La nuova letteratura si era annunziata con la soppressione della rima. Alla terzina e all’ottava succedeva il verso sciolto. Era una reazione contro la cadenza e la cantilena. La nuova parola, confidente nella serietá del suo contenuto, non pur sopprimeva la musica, ma la rima: bastava ella sola a se stessa. Foscolo qui sopprime anche la strofa: e non era giá una tragedia o un poema, era una composizione lirica, alla quale egli osa togliere tutt’i mezzi cantabili e musicali della metrica. Qui è pensiero nudo, acceso nella immaginazione e prorompente, caldo di se stesso, con le sue consonanze e le sue armonie interne. Il verso, domato da tenace lavoro, rotte le forme tradizionali e meccaniche, vien fuori spezzato in sé, con nuove tessiture e nuovi suoni; e non è artificio : è voce di dentro, è la musica delle cose, la grande maniera di Dante. Anche il genere parve nuovo. Al sonetto e alla canzone succedeva il carme, forma libera di ogni esterno meccanismo. Era il poema lirico del mondo morale e religioso, l’elevazione dell’anima nelle [p. 391 modifica]alte sfere dell’umanitá e della storia, una ricostruzione della coscienza o dell’uomo interiore al di sopra delle passioni contemporanee, era l’uomo intero nella esterioritá della sua vita di patriota e di cittadino e nella intimitá de’ suoi affetti privati, era l’aurora di un nuovo secolo. Il carme preludeva all’inno. Foscolo batteva alle porte del secolo decimonono.
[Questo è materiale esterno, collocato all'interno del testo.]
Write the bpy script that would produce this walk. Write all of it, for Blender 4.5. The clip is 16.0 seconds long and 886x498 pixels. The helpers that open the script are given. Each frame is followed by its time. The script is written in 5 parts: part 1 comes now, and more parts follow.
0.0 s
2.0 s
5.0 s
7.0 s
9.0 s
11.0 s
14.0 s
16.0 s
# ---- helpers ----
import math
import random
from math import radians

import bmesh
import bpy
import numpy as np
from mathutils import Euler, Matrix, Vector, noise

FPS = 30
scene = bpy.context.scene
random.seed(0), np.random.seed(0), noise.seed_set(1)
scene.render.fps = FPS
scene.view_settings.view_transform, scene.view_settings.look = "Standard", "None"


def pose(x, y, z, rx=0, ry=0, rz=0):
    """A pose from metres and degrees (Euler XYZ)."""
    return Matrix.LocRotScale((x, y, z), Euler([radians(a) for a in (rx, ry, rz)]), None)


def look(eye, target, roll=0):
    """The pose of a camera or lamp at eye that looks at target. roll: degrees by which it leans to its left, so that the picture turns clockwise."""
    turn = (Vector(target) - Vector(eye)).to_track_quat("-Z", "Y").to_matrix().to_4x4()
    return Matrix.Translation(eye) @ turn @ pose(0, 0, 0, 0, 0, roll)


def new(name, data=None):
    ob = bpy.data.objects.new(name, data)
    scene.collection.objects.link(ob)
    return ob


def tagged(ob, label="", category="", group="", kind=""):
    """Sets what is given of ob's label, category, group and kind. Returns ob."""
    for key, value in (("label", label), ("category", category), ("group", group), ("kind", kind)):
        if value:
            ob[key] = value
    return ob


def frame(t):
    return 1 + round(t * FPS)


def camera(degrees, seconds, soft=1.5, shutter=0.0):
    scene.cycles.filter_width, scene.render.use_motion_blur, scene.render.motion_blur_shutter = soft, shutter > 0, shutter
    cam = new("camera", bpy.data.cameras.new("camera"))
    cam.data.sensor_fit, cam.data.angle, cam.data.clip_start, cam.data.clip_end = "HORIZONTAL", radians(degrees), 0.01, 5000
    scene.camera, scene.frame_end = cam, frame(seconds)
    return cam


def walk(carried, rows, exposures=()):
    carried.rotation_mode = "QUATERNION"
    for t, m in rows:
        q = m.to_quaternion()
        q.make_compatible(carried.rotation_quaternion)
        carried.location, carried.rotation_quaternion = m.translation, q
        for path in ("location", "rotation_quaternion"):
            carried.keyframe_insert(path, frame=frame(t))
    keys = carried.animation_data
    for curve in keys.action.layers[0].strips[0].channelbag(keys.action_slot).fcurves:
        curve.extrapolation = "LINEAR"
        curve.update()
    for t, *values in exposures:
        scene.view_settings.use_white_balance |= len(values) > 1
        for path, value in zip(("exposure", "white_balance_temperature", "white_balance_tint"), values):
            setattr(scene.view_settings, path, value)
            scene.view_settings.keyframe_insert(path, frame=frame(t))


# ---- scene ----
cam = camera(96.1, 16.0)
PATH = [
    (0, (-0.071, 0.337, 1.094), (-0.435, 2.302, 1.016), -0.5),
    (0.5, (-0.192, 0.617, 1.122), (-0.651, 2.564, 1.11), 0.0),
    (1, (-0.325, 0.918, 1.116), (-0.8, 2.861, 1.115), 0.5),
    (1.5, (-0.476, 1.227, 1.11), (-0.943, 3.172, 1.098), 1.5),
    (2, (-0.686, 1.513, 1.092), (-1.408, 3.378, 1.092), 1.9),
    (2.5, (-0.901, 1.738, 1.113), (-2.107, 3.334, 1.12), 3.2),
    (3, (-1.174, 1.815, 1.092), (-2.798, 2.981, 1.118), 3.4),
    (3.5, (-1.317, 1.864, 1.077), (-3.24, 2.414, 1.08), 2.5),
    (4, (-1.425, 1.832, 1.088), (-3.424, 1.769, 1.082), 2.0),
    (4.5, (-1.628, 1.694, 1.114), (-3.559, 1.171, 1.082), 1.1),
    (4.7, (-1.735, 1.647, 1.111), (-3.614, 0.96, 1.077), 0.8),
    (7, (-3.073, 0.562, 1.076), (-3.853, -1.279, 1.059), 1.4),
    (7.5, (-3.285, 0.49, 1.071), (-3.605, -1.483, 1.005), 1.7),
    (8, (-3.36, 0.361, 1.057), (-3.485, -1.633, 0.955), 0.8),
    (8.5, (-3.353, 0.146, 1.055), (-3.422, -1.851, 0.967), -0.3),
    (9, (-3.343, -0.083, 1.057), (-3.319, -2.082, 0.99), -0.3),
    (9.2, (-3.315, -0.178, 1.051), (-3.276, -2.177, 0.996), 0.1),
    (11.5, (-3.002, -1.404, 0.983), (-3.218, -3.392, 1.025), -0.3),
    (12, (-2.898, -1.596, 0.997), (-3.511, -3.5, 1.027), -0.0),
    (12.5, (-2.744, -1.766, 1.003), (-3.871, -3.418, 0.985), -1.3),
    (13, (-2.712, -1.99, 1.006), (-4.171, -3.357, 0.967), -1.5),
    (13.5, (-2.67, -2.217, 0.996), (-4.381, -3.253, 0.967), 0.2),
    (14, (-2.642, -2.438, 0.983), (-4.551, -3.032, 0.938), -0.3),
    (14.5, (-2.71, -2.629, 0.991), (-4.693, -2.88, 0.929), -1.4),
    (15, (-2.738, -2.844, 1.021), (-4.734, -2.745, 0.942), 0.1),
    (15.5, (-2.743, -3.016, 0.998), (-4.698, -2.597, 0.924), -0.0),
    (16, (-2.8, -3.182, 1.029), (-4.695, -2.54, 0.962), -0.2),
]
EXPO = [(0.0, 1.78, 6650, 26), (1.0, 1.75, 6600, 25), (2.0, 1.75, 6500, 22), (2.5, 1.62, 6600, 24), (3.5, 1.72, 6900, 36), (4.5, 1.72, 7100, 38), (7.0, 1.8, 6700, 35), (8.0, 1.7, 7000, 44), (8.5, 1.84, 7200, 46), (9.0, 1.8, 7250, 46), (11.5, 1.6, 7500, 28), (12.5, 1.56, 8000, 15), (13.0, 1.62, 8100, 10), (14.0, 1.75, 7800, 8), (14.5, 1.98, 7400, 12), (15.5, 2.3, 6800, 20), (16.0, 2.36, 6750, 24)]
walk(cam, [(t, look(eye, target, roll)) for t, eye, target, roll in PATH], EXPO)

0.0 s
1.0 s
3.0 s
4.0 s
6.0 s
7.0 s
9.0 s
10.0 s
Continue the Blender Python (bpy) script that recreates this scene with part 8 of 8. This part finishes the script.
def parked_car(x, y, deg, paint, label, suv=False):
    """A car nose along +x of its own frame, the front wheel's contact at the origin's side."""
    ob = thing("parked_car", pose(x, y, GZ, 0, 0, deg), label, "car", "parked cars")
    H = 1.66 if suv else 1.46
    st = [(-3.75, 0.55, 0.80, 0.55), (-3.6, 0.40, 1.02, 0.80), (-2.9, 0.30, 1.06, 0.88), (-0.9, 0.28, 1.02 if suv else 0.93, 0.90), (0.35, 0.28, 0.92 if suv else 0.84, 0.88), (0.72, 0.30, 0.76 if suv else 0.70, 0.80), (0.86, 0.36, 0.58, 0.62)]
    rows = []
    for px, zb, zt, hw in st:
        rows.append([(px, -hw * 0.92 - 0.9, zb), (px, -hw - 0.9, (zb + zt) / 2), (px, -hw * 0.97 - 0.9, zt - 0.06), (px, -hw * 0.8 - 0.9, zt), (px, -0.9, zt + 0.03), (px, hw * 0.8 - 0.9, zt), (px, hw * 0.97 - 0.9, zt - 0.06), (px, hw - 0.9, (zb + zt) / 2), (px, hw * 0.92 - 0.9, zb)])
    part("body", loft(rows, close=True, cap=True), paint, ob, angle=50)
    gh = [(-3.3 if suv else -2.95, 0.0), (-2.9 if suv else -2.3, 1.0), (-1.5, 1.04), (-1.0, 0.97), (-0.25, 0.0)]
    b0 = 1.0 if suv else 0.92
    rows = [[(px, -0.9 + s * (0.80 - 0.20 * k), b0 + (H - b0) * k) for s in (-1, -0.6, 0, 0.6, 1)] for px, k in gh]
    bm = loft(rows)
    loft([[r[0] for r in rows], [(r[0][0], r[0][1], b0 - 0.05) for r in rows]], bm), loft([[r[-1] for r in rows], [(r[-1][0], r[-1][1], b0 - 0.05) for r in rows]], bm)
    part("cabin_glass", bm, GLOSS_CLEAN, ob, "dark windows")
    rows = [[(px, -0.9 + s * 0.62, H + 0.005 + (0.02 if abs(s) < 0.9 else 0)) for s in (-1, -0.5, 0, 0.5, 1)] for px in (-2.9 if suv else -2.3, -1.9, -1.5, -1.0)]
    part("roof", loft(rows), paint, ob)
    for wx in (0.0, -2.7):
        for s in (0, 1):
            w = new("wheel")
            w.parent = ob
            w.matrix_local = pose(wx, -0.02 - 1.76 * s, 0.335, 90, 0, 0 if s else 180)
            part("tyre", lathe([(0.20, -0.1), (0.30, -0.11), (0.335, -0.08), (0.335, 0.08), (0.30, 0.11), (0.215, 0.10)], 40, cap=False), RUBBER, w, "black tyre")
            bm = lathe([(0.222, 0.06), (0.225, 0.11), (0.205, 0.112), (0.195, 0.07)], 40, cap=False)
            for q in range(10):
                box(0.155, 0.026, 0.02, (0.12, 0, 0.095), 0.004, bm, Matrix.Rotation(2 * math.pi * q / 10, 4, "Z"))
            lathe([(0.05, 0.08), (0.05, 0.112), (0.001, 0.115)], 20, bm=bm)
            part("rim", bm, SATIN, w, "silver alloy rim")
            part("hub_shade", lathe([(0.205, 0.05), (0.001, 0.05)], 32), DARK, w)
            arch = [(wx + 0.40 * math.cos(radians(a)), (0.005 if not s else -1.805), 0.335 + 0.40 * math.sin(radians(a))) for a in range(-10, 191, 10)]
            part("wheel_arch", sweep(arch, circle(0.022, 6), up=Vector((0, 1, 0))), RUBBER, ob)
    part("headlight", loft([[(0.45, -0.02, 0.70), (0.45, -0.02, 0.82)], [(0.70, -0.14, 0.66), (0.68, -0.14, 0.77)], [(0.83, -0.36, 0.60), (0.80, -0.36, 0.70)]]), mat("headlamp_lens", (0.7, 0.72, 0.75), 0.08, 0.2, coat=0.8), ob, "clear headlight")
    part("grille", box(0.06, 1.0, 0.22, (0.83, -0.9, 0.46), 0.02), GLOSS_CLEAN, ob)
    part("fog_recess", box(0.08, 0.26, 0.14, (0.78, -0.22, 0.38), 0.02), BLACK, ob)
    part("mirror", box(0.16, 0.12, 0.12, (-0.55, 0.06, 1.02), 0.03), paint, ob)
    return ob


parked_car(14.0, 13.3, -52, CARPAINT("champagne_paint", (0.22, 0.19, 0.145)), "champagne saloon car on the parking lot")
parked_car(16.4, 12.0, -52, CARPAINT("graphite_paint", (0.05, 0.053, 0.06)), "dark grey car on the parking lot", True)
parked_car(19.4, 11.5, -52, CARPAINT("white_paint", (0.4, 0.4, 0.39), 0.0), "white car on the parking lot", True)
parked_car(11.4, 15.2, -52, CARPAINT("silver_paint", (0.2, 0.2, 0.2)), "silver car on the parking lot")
Entrato in questa via, mette mano ad altri carmi: l’Alceo, la Sventura, l’Oceano. Ma non trova piú la prima ispirazione: compone a freddo, letterariamente, gli escono frammenti, niente giunge a maturitá. Comparvero ultime le Grazie. Lavoro finissimo di artista, ma il poeta quasi non ci è piú.

Rimane un Foscolo in prosa. Hai innanzi la sua Prolusione, le sue lezioni, i suoi scritti critici. Non è prosa francese e non toscana, voglio dire che vi desideri la grazia e la vivezza toscana, e la logica e il brio francese. È una prosa personale, ancora in formazione, piena di reminiscenze latine e oratorie, con una tendenza alla maestá e alla forza. Mostra piú calore d’immaginazione che vigore d’intelletto.

Il concetto dominante di questa prosa è l’uomo soprapposto al letterato. Foscolo ti dá la formola della nuova letteratura. La sua forza non è al di fuori, ma al di dentro, nella coscienza dello scrittore, nel suo mondo interiore. Dante e Petrarca, visti da questo aspetto, risplendono di nuova luce. Lo stile si scioglie dall’elocuzione e da ogni artificio tecnico, e s’ interna nel pensiero e nel sentimento. Lo stesso Beccaria è oltrepassato. Ci avviciniamo all’estetica. Non ci è ancora la scienza, ma ce n’ è il gusto e la tendenza.

E ci è ancora di piú. Vi rinasce il gusto delle investigazioni filologiche e storiche, tenute in tanto disprezzo da un secolo che faceva tavola di tutto il passato. L’Italia vi ripiglia le sue tradizioni e si ricongiunge a Vico e Muratori.

Foscolo apriva la via al nuovo secolo. E non è dubbio che, se il progresso umano avvenisse non in modo tumultuario, ma in modo logico e pacifico, l’ultimo scrittore del secolo decimottavo sarebbe stato anche il primo scrittore del secolo decimonono, il capo della nuova scuola. Ma quel progresso [p. 392 modifica]vestiva aspetto di reazione, e in quella sua forma negativa e violenta offendeva le idee e le forme di un secolo, del quale Foscolo si sentiva complice. Gli spiaceva soprattutto la guerra mossa alle forme mitologiche. Sentiva in quelle negazioni negato se stesso. E quando avea giá moderate molte sue opinioni religiose e politiche, e s’era fatto della vita un concetto piú reale, e s’era spogliata gran parte delle sue illusioni, quando stava giá con l’un piè nel nuovo secolo; calunniato, disconosciuto, dimenticato, nel continuo flutto delle sue contraddizioni, fini tristo, lanciando al nuovo secolo, come una sfida, le sue Grazie, l’ultimo fiore del classicismo italiano.

Foscolo mori nel i827. E giá si erano levati sull’orizzonte Pellico, Manzoni, Grossi, Berchet. Comparsa era la scuola romantica, l’audace scuola boreale.